# [SHORT TASK]
Make an exact transcription of the material, leaving out all images.

# [DATA SEGMENT]
-----
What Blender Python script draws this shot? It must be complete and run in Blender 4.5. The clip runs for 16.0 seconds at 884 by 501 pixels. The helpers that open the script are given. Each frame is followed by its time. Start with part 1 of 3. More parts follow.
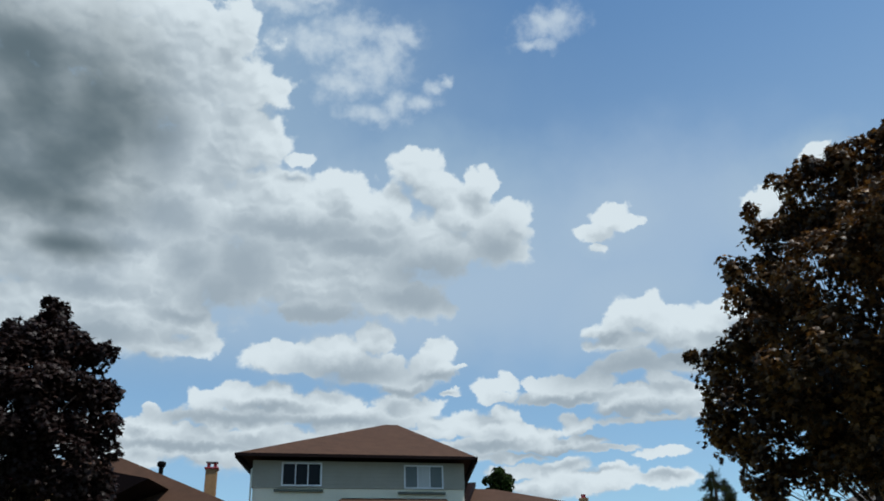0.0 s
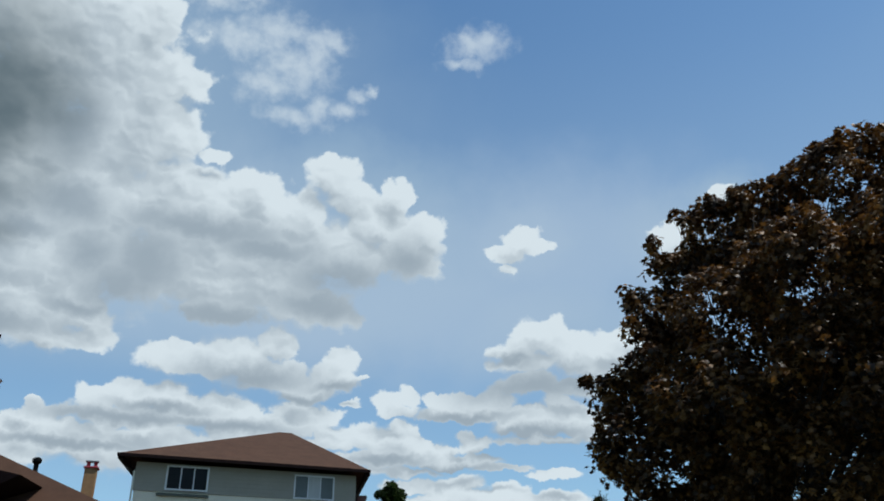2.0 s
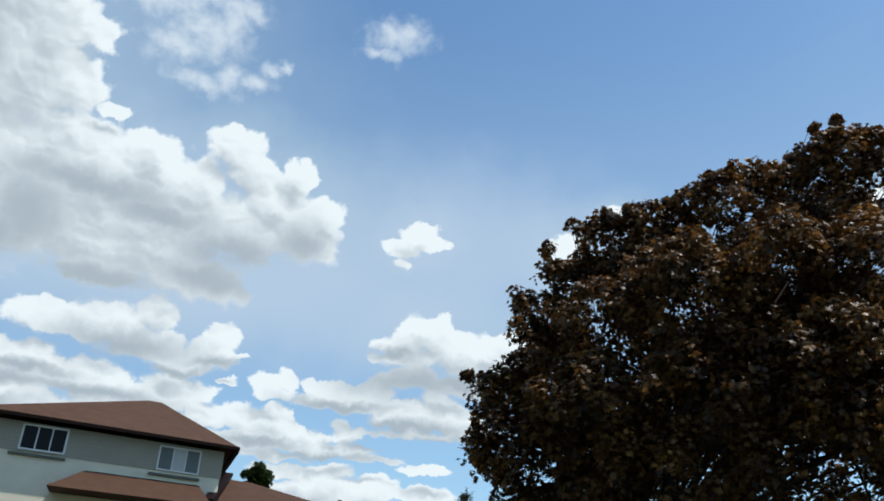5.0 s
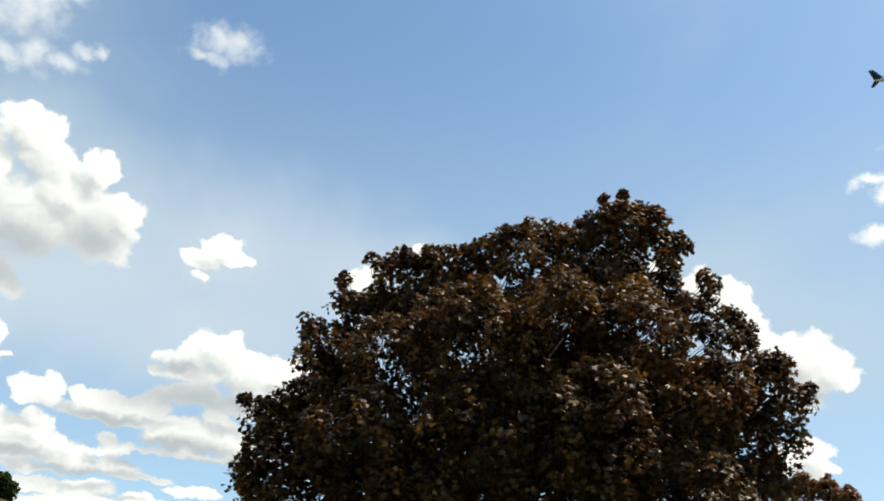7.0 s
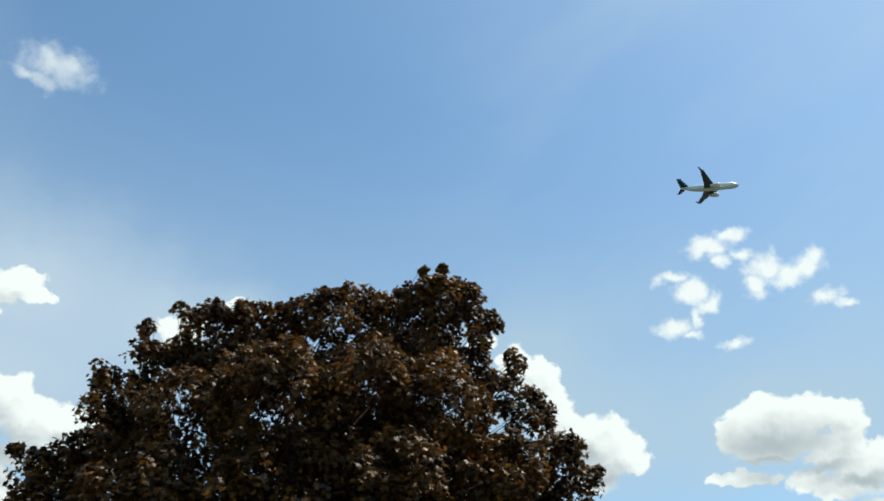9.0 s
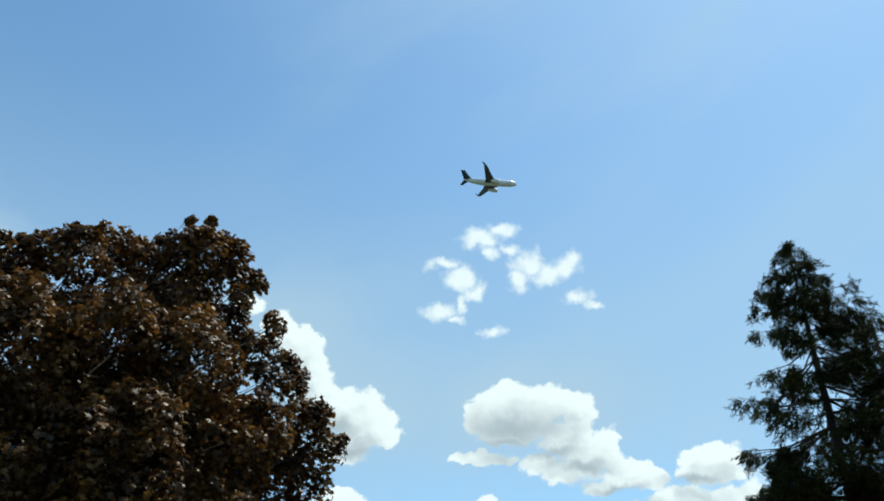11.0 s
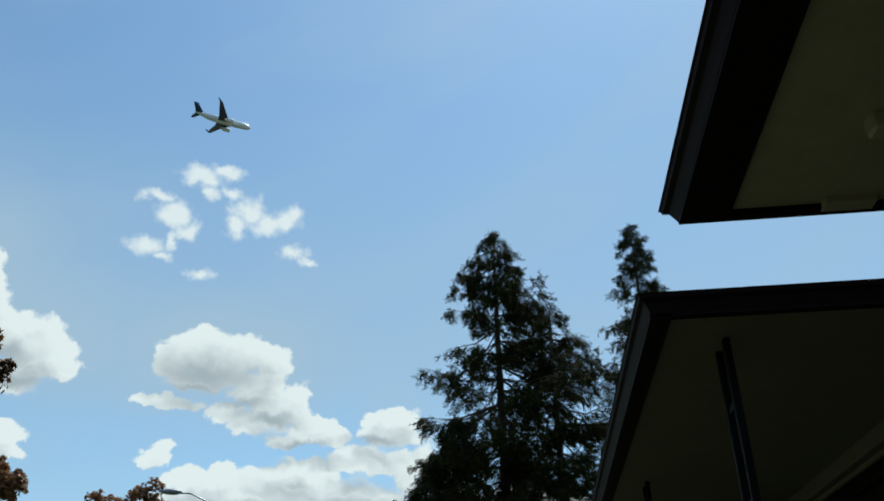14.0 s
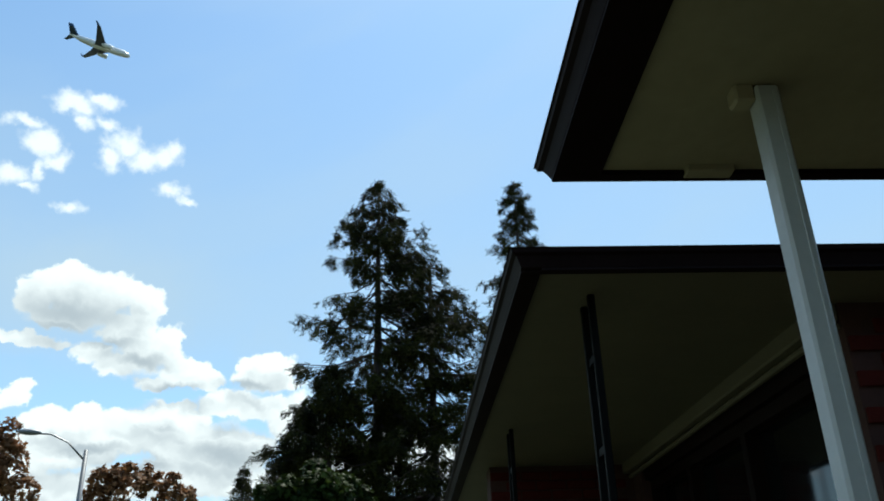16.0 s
-----
# [WRITTEN RESPONSE]
What Blender Python script draws this shot? It must be complete and run in Blender 4.5. The clip runs for 16.0 seconds at 884 by 501 pixels. The helpers that open the script are given. Each frame is followed by its time. Start with part 1 of 3. More parts follow.
0.0 s
2.0 s
5.0 s
7.0 s
9.0 s
11.0 s
14.0 s
16.0 s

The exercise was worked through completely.